Bitcoin not only can, but it must, learn the lessons that the partial centralization of the Internet have taught [some of] us. By learning from the past, we can avoid similar traps, and could go a long way toward also helping “re-decentralizing” the whole Internet infrastructure again. It could go either way: we could either move to a world where Bitcoin-based permissionless micro-payments and Bitcoin-inherited security mindset allow us to create a network of decentralized, trust-minimized and privacy-respectful systems for storing, transmitting and computing information, or we could see Bitcoin getting more and more centralized, intermediated, regulated, manipulated, corrupted, censored.

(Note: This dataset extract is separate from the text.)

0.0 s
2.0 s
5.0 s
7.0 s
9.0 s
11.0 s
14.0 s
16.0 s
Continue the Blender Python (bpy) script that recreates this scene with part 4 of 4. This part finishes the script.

This means recognising there are no panacea solutions. Only solutions with inescapable trade-offs. As a result, we need to act accordingly and focus on security, privacy, and verifiability first, over convenience, comfort, “user experience” and compliance (which are all nice things to have, if and when possible), and this needs to be done at all levels, ie; as users, as developers or service providers.

From the user point of view, trusting third-party custodians like MtGox, instead of bothering to learn private key management, is convenient, but fragile. Trusting ASIC-production monopolists like Bitmain (via “SPV” clients), instead of bothering to run a full validating node, is convenient, but fragile.  Trusting tax-lawyers and security guards to protect us from legal confiscation and casual kidnappings, instead of bothering to learn privacy best practices (Tor, CoinJoin, UTXO management, KYC-avoiding, etc), is convenient, but fragile.

From the developer or provider perspective, trust and centralization are obviously easier to monetize (how do you charge for open source, decentralized, trust-minimizes protocol?). But again, they are fragile.

The current relics of “Good Time mindset” make it difficult to understand the trade-off, but Bad Times are coming again to remind us of the price we may pay in the long run for our convenience in the short run.

It’s time to build Strong Tools again.